The audit-log checklist enterprise buyers actually check

April 4, 2026 · Everscribe Team

When a startup tells us "we already have audit logs," we ask them to forward the most recent procurement questionnaire they've answered. Nine times out of ten, the answers reveal a product that has the right idea but won't survive a serious review. Below is the list of items that show up in those questionnaires — written from the buyer's side, so you can grade your own implementation against it.

1. Tamper-proof storage

The first question on every SOC 2 and HIPAA questionnaire. A CREATE TABLE events with an admin who can run DELETE against it is not tamper-proof. Buyers want one of three things: append-only storage at the infrastructure layer, cryptographic chaining so any modification is detectable, or both. They also want to know who has the credentials to bypass it. "Only a few people on the platform team" is a perfectly acceptable answer — "we don't really restrict it" is not.

2. Configurable retention per environment

Compliance frameworks specify retention windows. SOC 2 doesn't mandate a single number, but auditors want to see that you've decided on one and that it's enforced automatically. HIPAA requires six years for healthcare. Some financial use cases require seven. The system should let the customer set the policy and prove that older events are archived or deleted on schedule, with documentation.

A flat retention setting that applies globally is a yellow flag. Buyers running multiple environments (staging, production, regional segregations) want to set retention per environment and get reports per environment.

3. Schema consistency

This is the quiet killer. A team builds an audit log over time, with each feature adding events in whatever shape made sense that week. By the time the SOC 2 audit lands, half the events have an actorId field, half have userId, and a few have neither. The auditor asks for "all admin actions in the last 30 days" and you can't answer because the schema isn't queryable.

Every event needs the same five fields, even when the values are empty: who did it, what they did, what they did it on, when, and the result. Custom metadata is fine — putting a feature's specific context inside a structured metadata field is exactly the right move. Putting that context into top-level fields that vary post-by-post is what creates the schema drift.

4. SIEM export

Enterprise security teams have an existing investment — usually Splunk, Datadog, or an in-house platform fed from S3. They are not going to add your dashboard to their oncall rotation. They want events streamed to where their alerting already lives.
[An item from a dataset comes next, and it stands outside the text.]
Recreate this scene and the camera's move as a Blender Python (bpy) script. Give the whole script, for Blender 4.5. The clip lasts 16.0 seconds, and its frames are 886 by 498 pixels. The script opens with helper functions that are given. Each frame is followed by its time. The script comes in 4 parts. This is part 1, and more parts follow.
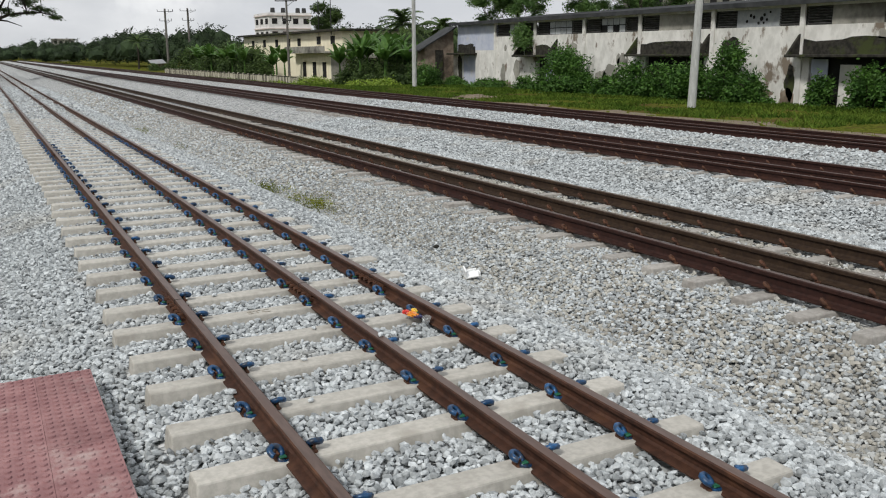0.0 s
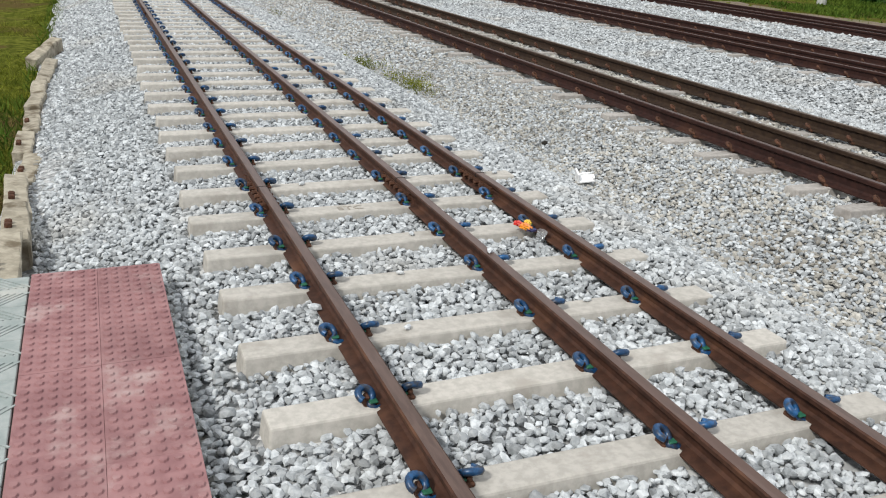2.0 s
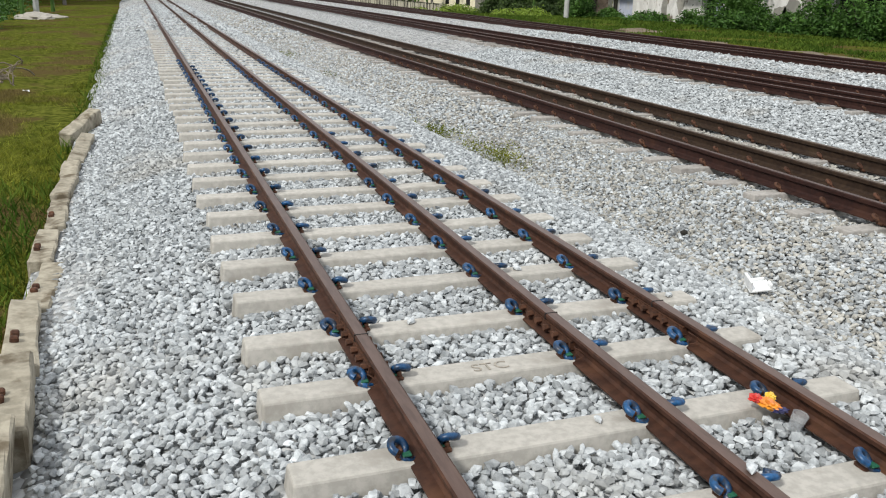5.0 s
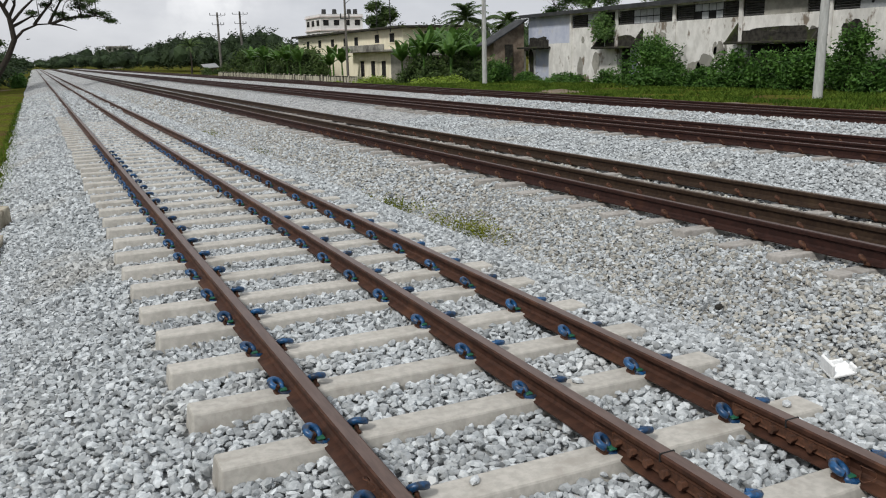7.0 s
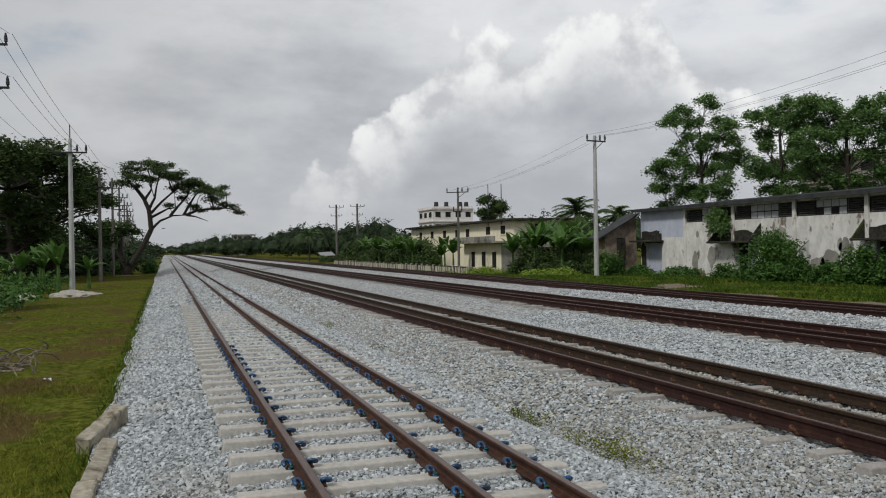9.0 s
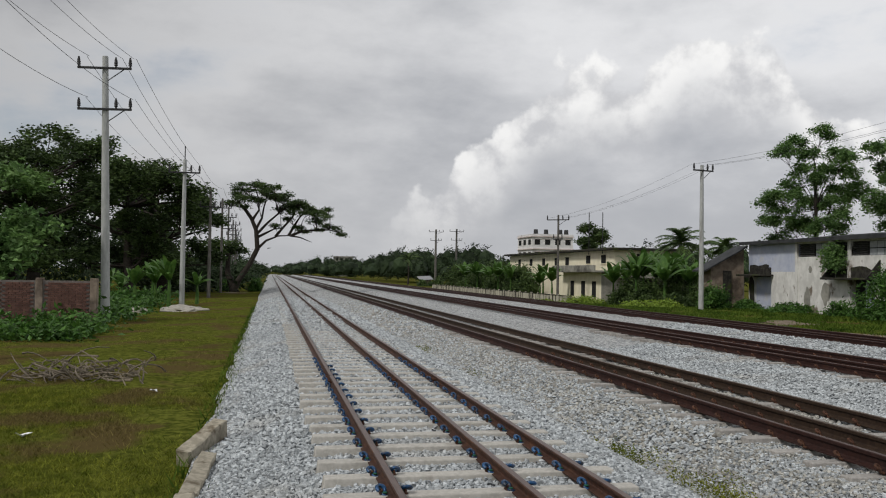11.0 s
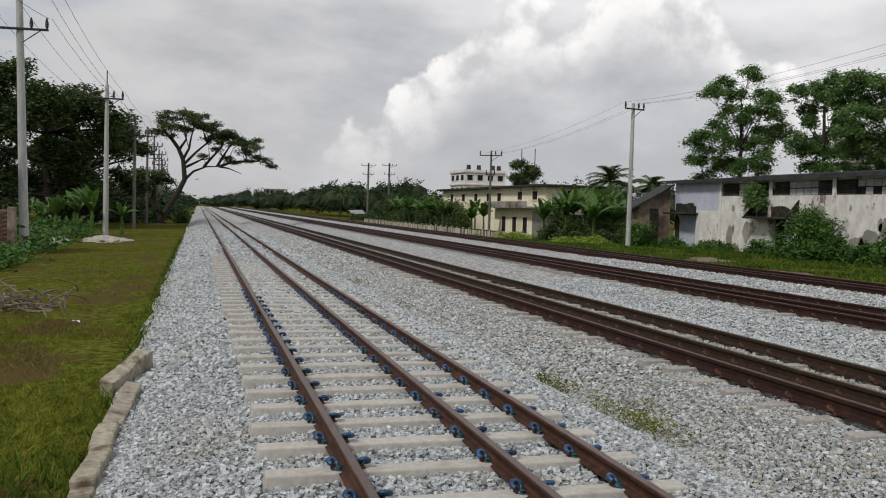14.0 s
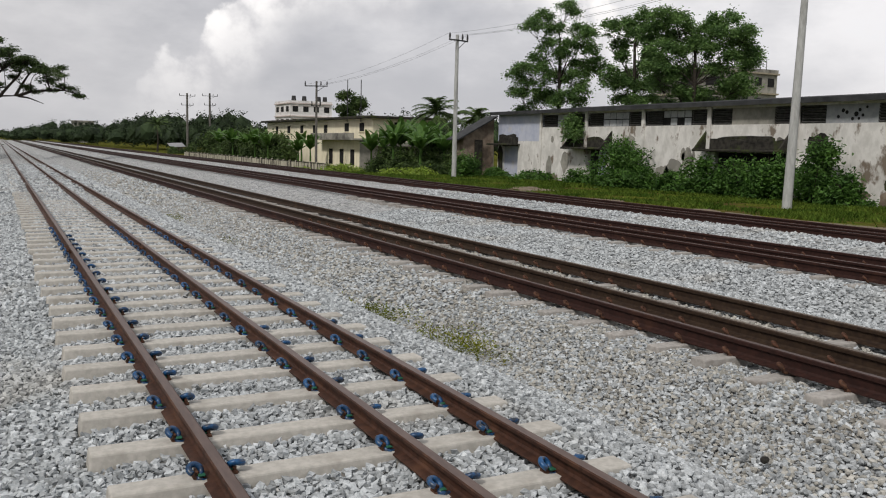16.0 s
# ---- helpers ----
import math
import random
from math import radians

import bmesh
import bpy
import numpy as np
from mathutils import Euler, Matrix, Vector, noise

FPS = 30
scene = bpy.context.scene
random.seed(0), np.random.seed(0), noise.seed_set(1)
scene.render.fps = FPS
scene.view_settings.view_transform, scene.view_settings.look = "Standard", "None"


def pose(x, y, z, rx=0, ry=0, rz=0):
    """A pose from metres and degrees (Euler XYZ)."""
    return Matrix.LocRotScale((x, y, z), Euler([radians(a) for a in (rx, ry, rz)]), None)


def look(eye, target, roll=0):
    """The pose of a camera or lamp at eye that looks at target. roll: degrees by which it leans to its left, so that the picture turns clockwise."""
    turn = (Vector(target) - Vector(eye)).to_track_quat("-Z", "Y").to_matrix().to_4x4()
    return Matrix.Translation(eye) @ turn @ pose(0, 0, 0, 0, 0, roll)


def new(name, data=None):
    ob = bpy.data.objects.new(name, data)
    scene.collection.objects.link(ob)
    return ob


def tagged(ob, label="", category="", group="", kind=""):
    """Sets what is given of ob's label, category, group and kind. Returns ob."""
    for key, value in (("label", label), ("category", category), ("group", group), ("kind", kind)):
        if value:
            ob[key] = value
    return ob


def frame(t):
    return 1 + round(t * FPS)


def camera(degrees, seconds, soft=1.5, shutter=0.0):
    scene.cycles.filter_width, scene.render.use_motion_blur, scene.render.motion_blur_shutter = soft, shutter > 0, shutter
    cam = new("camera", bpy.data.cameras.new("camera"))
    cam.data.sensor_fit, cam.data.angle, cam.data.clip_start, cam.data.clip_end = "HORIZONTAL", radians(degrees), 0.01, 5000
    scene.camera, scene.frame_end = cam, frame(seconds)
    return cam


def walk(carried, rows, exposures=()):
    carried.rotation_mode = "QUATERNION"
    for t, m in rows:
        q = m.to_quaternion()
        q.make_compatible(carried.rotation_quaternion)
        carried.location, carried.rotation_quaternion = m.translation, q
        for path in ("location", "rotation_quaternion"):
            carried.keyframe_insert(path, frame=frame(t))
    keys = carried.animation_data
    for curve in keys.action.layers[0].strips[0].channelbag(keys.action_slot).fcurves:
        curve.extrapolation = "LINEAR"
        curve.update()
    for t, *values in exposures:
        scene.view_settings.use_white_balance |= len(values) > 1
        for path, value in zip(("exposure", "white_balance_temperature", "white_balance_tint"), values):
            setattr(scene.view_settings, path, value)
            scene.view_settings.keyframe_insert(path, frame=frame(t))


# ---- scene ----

"You can export a CSV" is not the answer they're looking for. Streaming integration with the major SIEM platforms, with retry on failure and a way to backfill if the destination is down, is what gets a check mark.

5. Searchable, filterable history

Investigations under time pressure are the use case. A breach notification clock is ticking, oncall is trying to find every action a compromised account took in the last 72 hours, and the answer cannot be "let me write a SQL query." Full-text search across event metadata, filters by actor and action and target and time range, and pagination that handles a million matches without choking — those are table stakes.

6. End-user visibility

The customer's customers — the actual end-users — increasingly expect to see their own activity. Login attempts, settings changes, sessions revoked, devices added. This is the easiest checklist item to ignore in early product, and the one that quietly costs deals once a buyer's security team starts asking about it. An embeddable activity log that customers can drop into their own product surface, themed to match, removes this from the engineering backlog without making it the security team's problem.

7. Independently verifiable integrity

The most rigorous buyers — financial services, healthcare, anyone with a regulatory body breathing down their neck — want to verify the audit log themselves, without relying on the vendor's word. A cryptographic chain that any party can recompute from the ground up, plus an endpoint that returns the proof, satisfies this. Most products don't do it. The ones that do tend to win the regulated deals.

How to grade yourself

If your audit log fails three or more of these, expect procurement reviews to take longer than the engineering work to fix it. If it fails one or two, you'll probably get through but with a remediation item attached to the contract. If it passes all seven, you've built something that won't be the reason the deal slips — which is the only reasonable goal for an audit log to have.